Take, for example, the shape of each treehouse. Ms. Adams stipulated that the structures be not only "in the trees," but "of the trees" – connected, in some fashion, to the patterns and appearances one finds in wild nature. So the inspiration here, Mr. Farrow told me, is the samara, the graceful, papery, winged seed of Canada's own maple tree.

The contours of this aerodynamic, natural form are evident in the treehouse's pod-like "seed" (which shelters the bed and washroom, compositing toilet and shower), and the "wing" that extends over the lounging area. A simple, retractable ladder connects the house to the ground. (Because residents are expected to take their meals in the main lodge nearby, there will be no facilities for cooking in the units.)

Also, the translucency of the samara will find an echo in the lantern-like luminosity of each treehouse. The open-worked skeleton is influenced by traditional Atlantic-coast strategies for building sailing craft. But making this brightness happen also involves some very high-tech manoeuvring. Cladding is to be a fine fabric coated with fibreglass and self-cleaning titanium dioxide, running around and over the structure. This substance will be stretched over super-strong, super-light ribs fashioned out of wood reinforced by NRX, a Canadian-made structural product with the practical properties of Velcro.

In accordance with his client's mandate to minimize damage to the forest, Mr. Farrow intends to suspend each house from a collar high up the trunk, instead of following the more usual practice of nailing or bolting the structure directly into the tree. Also, as part of the effort to keep disruption of nature to a minimum, each treehouse will be fabricated off-site in three sections, which can then be quickly and easily fastened together when the time comes to hoist the house into place.

Mr. Farrow admits to being captivated by every aspect of the project, both on the aesthetic and artistic side, and on the engineering side. From the outset of his discussions with the owner several months ago, he was excited by the possibility of creating "a totally different experience – being nestled up in the trees. The idea was that people would leave the city, go there, eat well, have the opportunity to exercise, get massages [and] live in treehouses. It caught our imagination. You become part of the natural environment instead of being separated from it – floating within the trees instead of dominating them."

He has also appreciated the challenges posed by the low-impact requirements of the commission. "Typically," Mr. Farrow said, "there are diagonal supports that are nailed into the tree. Our approach involves hugging the tree instead of piercing it. It's quite simple construction and doesn't damage the site." He acknowledges the source of his suspension system in one used in Japan to prevent pine boughs from breaking under loads of snow.
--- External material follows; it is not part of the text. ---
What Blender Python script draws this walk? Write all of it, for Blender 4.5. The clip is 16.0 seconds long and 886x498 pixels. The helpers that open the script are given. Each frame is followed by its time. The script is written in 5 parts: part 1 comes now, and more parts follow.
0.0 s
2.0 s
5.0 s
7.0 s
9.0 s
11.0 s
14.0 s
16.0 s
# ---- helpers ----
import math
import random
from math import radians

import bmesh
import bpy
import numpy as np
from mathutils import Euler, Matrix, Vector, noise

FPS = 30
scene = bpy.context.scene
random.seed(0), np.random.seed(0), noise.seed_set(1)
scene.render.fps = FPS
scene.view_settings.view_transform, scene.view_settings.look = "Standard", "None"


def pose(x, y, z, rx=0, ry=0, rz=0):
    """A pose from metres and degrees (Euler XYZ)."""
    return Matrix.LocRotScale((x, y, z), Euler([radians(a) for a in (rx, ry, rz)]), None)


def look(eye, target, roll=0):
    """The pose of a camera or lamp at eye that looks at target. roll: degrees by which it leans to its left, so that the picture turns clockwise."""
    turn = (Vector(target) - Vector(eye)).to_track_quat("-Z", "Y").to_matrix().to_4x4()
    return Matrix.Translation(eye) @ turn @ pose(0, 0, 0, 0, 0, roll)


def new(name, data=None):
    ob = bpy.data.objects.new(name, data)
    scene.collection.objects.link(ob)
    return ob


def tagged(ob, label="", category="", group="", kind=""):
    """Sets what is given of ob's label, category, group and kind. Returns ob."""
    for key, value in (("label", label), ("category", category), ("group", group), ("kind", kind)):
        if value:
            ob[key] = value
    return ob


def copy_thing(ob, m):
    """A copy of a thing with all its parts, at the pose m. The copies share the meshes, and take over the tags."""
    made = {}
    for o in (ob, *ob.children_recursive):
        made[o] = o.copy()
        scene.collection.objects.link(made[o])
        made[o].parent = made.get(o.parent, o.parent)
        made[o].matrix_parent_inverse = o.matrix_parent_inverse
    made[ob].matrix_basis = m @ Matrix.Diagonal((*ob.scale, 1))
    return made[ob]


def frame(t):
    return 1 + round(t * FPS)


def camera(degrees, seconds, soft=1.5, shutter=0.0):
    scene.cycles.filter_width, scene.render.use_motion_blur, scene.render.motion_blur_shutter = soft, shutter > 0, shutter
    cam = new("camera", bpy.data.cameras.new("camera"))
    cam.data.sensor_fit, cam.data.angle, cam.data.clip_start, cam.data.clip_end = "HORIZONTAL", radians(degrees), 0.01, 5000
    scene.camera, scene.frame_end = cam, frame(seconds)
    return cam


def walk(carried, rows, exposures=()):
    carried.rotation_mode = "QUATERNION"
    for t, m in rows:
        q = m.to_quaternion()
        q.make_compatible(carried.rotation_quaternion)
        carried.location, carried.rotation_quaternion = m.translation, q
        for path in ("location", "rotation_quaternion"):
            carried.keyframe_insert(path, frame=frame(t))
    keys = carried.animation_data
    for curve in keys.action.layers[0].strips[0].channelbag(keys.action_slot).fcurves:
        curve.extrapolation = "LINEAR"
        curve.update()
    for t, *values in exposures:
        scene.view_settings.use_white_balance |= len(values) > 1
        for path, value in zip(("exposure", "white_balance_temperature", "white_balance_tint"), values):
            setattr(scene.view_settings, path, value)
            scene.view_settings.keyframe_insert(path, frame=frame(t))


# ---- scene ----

Requests to design treehouses do funny things to architects, often prompting them to craft structures that are merely whimsical – and quite forgettable. Mr. Farrow's lyrical (and technologically advanced) design for the Bruce Peninsula site is a serious, memorable response to a client who is ecologically minded and who wants her guests to be at peace, if only for a weekend, in the Ontario forest.

These treehouses should fulfill that desire well indeed.